▶ **Rows from a dataset of clips and code**

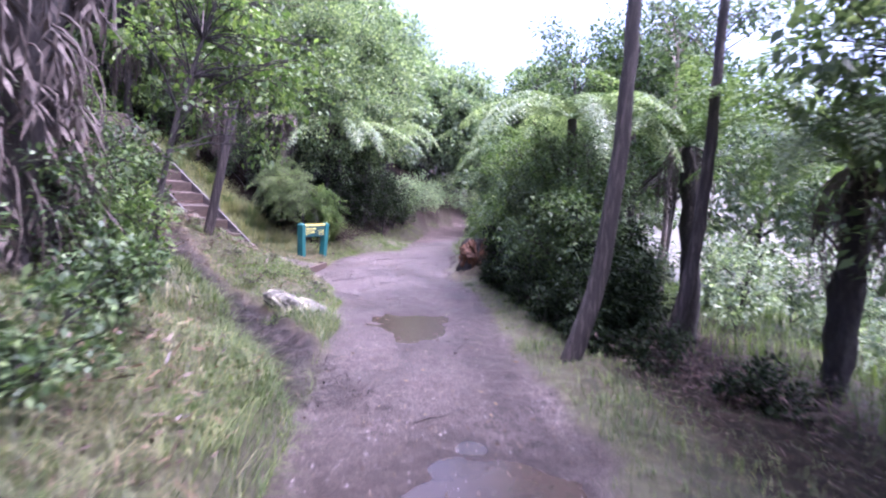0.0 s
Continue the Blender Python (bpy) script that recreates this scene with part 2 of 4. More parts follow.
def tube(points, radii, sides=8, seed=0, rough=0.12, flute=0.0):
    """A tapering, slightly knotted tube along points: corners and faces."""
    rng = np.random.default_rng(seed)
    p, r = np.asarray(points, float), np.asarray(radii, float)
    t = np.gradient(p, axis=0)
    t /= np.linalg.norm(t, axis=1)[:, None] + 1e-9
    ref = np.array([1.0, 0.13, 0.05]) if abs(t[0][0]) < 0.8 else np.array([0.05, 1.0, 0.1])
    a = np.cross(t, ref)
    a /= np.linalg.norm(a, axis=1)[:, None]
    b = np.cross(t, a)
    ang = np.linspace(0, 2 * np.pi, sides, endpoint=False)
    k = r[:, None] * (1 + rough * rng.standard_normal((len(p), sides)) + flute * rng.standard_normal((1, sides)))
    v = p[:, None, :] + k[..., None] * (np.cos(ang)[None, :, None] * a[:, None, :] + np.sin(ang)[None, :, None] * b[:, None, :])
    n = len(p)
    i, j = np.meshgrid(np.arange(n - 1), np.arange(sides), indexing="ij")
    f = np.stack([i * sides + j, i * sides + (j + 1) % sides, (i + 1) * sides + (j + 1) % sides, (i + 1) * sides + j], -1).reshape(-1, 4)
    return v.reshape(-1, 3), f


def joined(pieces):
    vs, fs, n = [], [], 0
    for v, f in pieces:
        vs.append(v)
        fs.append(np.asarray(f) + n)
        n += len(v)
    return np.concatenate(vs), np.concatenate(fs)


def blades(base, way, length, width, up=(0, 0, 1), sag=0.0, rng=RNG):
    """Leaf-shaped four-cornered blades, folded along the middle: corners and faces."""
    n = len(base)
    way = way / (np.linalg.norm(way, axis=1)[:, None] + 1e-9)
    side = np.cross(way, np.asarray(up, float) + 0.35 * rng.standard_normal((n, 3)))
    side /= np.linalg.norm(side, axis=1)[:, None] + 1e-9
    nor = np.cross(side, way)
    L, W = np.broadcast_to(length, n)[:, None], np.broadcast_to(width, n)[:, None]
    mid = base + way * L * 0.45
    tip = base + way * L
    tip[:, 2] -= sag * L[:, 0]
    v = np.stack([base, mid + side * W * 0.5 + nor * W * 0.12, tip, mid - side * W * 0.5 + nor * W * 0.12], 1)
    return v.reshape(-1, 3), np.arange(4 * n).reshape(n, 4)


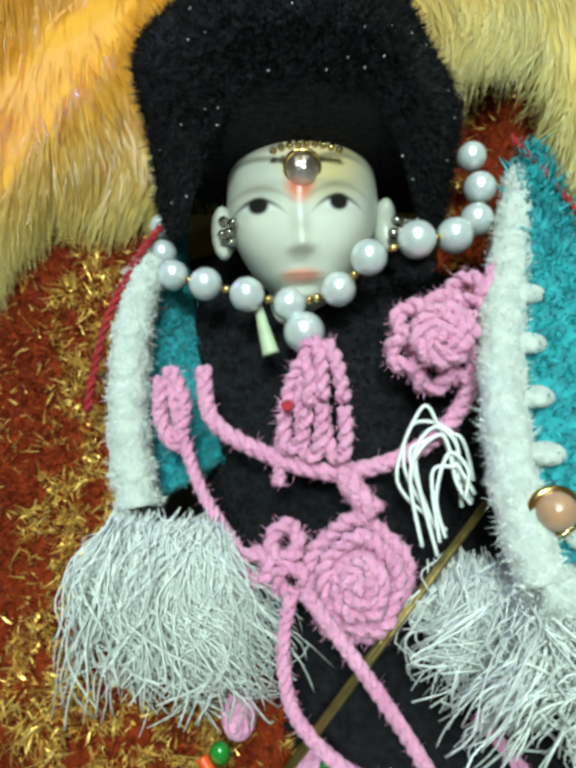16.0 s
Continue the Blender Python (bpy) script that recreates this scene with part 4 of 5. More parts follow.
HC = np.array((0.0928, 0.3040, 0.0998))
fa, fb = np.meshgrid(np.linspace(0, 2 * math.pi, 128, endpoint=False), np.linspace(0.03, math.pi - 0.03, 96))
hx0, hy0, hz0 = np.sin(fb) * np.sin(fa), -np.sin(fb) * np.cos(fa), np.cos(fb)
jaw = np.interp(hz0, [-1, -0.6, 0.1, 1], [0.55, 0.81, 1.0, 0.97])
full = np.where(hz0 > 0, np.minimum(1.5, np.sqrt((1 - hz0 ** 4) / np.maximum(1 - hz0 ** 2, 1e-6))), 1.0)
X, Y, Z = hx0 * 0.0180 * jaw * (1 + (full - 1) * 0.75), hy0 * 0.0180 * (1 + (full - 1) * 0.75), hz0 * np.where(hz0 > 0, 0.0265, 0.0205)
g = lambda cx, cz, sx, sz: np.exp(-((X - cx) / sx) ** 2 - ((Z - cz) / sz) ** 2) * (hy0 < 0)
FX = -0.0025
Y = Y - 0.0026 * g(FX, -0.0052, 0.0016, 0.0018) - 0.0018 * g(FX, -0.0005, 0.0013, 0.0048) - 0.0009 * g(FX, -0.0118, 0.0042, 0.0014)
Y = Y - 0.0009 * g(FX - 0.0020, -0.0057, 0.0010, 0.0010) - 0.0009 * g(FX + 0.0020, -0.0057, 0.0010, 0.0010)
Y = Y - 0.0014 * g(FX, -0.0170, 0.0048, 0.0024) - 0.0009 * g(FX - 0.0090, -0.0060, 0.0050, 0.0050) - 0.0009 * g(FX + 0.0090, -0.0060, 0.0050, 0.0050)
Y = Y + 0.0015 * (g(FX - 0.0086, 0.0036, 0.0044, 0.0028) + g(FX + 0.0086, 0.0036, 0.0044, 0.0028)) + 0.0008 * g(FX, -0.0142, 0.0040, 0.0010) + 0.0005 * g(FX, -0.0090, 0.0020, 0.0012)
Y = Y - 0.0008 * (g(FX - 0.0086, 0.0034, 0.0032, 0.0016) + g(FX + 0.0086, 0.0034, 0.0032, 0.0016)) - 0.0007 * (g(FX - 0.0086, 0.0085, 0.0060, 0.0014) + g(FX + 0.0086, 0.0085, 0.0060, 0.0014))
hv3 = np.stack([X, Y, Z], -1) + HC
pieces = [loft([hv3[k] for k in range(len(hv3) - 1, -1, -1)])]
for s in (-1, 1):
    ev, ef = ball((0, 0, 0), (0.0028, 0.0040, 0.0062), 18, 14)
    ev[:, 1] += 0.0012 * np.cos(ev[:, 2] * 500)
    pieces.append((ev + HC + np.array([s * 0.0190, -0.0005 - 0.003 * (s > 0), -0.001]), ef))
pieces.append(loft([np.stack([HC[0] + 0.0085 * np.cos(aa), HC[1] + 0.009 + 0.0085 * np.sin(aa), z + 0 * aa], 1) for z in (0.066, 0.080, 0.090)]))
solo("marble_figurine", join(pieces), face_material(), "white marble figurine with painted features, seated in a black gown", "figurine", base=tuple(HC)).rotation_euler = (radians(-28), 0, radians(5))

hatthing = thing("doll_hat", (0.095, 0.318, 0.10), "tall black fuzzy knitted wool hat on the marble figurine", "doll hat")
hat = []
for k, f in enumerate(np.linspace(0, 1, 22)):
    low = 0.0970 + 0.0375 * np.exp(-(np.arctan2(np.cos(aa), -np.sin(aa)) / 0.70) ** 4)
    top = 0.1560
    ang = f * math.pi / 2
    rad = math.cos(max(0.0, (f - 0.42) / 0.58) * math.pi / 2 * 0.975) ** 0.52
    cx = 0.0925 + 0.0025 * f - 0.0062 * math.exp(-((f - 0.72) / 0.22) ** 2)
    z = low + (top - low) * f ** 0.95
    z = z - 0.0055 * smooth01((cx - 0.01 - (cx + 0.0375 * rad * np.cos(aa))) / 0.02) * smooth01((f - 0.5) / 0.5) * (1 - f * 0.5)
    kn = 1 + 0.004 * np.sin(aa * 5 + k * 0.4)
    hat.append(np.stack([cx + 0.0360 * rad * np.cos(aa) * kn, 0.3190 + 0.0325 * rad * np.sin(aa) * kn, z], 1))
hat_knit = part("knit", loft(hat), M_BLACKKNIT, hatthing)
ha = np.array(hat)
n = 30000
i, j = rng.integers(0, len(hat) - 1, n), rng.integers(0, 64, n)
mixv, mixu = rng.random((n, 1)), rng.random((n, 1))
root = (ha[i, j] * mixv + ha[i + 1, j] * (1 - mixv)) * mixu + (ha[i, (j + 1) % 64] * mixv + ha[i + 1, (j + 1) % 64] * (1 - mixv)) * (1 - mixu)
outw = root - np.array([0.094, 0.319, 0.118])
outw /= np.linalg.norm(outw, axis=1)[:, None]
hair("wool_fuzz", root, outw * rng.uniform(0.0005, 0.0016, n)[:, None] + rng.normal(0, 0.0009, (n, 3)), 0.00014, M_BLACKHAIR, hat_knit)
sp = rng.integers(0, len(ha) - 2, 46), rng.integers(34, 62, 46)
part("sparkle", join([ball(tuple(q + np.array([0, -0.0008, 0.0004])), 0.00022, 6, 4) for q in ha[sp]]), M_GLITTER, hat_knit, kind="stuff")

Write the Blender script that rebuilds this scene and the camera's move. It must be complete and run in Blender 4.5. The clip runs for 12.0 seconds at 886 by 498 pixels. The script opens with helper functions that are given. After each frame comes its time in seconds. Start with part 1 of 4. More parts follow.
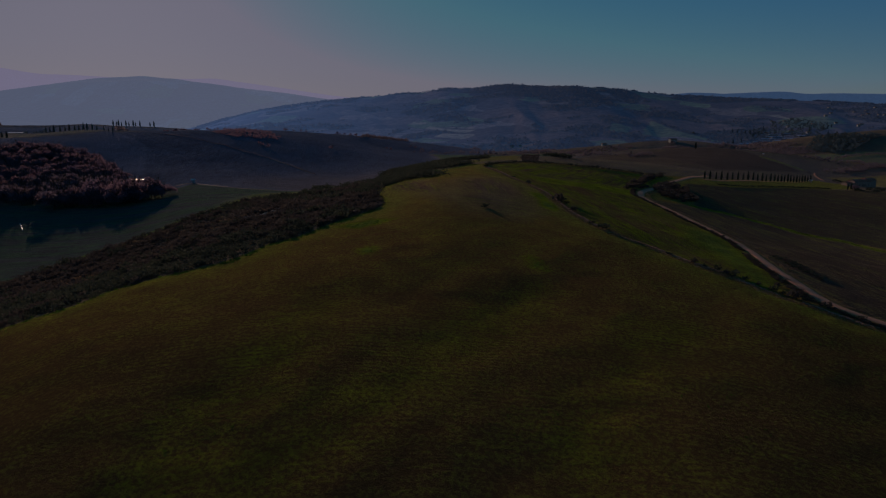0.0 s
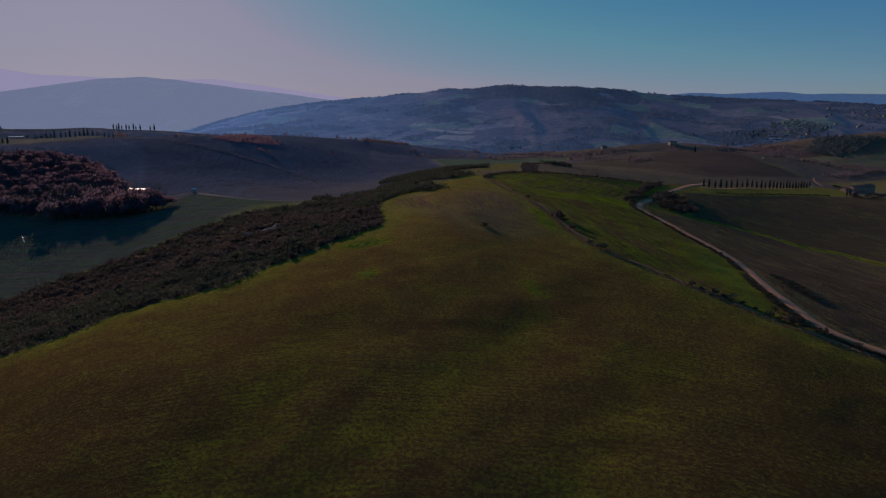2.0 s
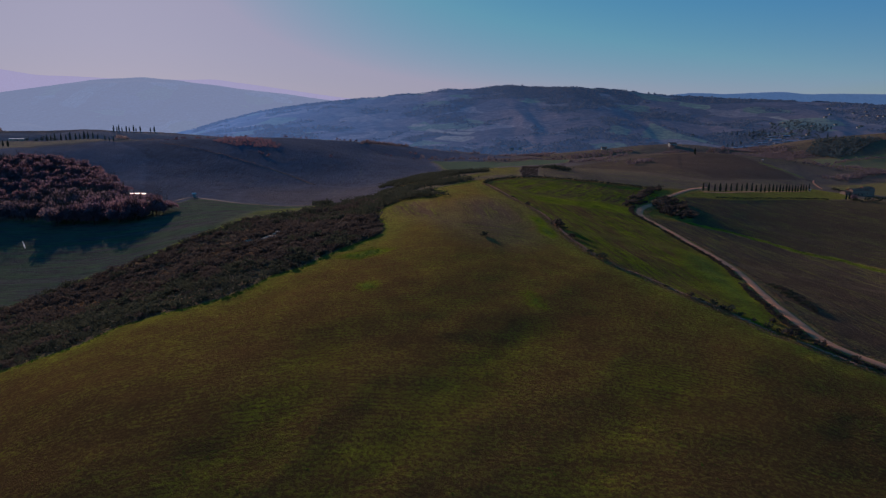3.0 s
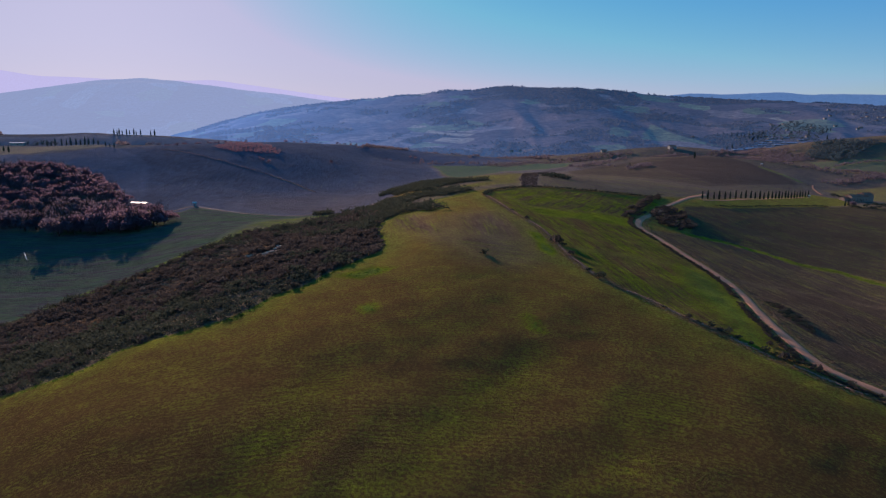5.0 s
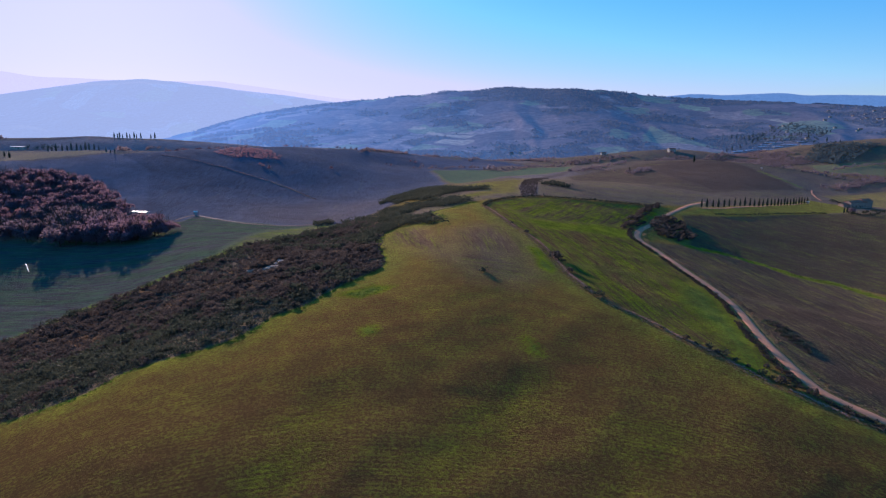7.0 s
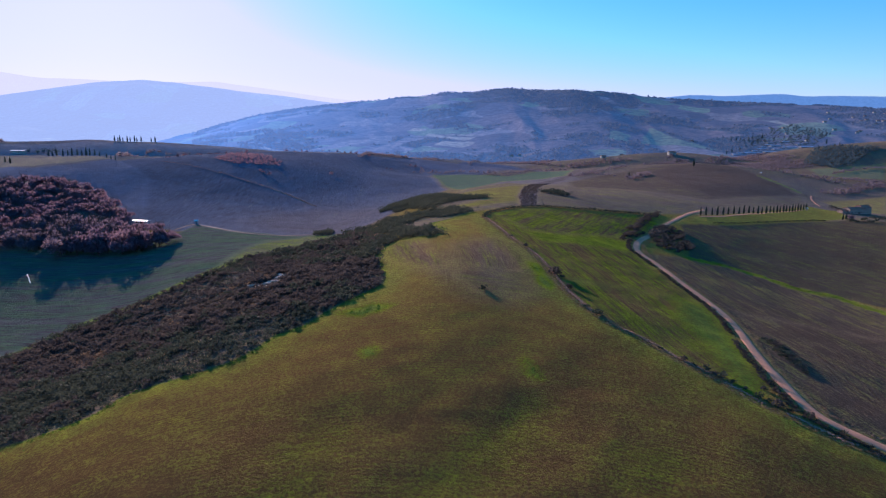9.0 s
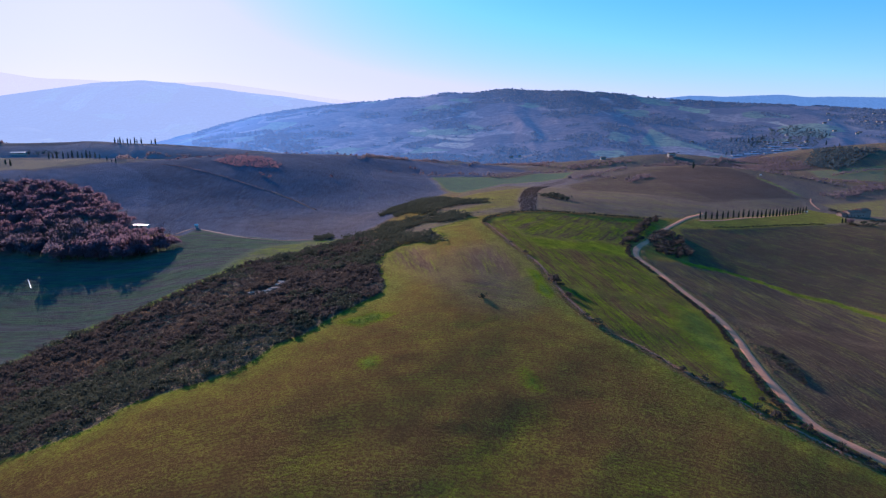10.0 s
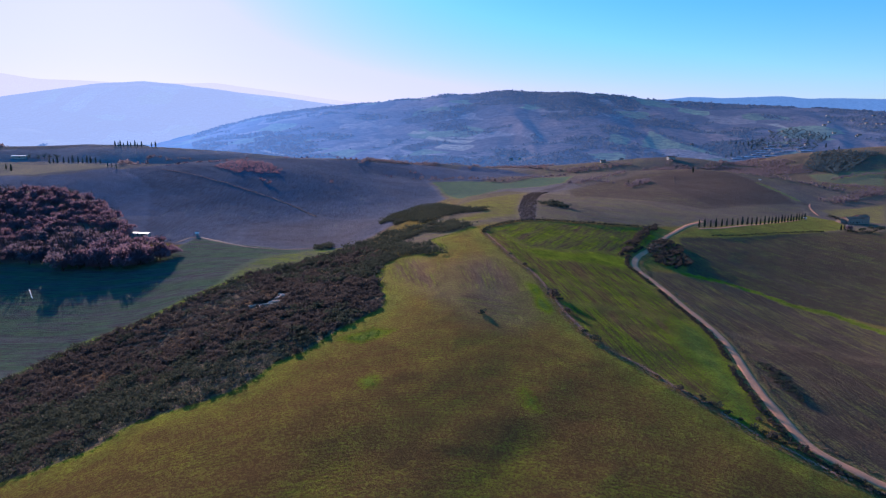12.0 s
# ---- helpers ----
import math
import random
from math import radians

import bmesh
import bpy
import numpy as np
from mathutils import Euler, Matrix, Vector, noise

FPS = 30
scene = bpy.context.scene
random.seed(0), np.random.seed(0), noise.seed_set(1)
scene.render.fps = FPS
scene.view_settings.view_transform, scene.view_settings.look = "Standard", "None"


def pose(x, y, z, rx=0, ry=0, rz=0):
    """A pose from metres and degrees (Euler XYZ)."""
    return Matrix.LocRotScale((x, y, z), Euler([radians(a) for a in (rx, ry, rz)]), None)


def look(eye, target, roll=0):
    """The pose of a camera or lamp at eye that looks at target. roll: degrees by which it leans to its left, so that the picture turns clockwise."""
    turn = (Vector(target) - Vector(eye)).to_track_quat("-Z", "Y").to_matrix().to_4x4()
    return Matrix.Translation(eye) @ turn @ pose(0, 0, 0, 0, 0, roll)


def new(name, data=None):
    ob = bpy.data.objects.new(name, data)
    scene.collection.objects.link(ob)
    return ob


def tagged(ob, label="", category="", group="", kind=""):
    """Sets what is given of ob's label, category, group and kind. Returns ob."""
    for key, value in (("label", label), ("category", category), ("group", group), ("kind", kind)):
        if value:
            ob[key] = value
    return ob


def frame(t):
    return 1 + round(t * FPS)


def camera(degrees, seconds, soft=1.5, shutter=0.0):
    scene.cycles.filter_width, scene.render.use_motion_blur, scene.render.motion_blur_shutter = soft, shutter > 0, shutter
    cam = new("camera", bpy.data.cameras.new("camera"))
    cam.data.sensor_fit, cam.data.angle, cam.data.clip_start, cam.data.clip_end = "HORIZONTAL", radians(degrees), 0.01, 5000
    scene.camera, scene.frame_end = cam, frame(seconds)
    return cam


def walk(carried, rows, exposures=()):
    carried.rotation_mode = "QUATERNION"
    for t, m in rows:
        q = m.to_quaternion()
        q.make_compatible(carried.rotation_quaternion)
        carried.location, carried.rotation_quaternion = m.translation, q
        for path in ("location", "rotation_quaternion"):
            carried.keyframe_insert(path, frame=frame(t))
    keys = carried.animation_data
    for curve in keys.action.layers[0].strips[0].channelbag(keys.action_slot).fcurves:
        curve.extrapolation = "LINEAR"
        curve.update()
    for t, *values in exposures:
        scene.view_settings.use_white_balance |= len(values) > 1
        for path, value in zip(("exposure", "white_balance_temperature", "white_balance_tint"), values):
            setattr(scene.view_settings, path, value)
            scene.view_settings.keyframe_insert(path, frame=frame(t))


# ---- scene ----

▶ **Goal of the exercise**
Copy out the lines in which the string "import" appears.

▶ **Exercise output**
import math
import random
from math import radians
import bmesh
import bpy
import numpy as np
from mathutils import Euler, Matrix, Vector, noise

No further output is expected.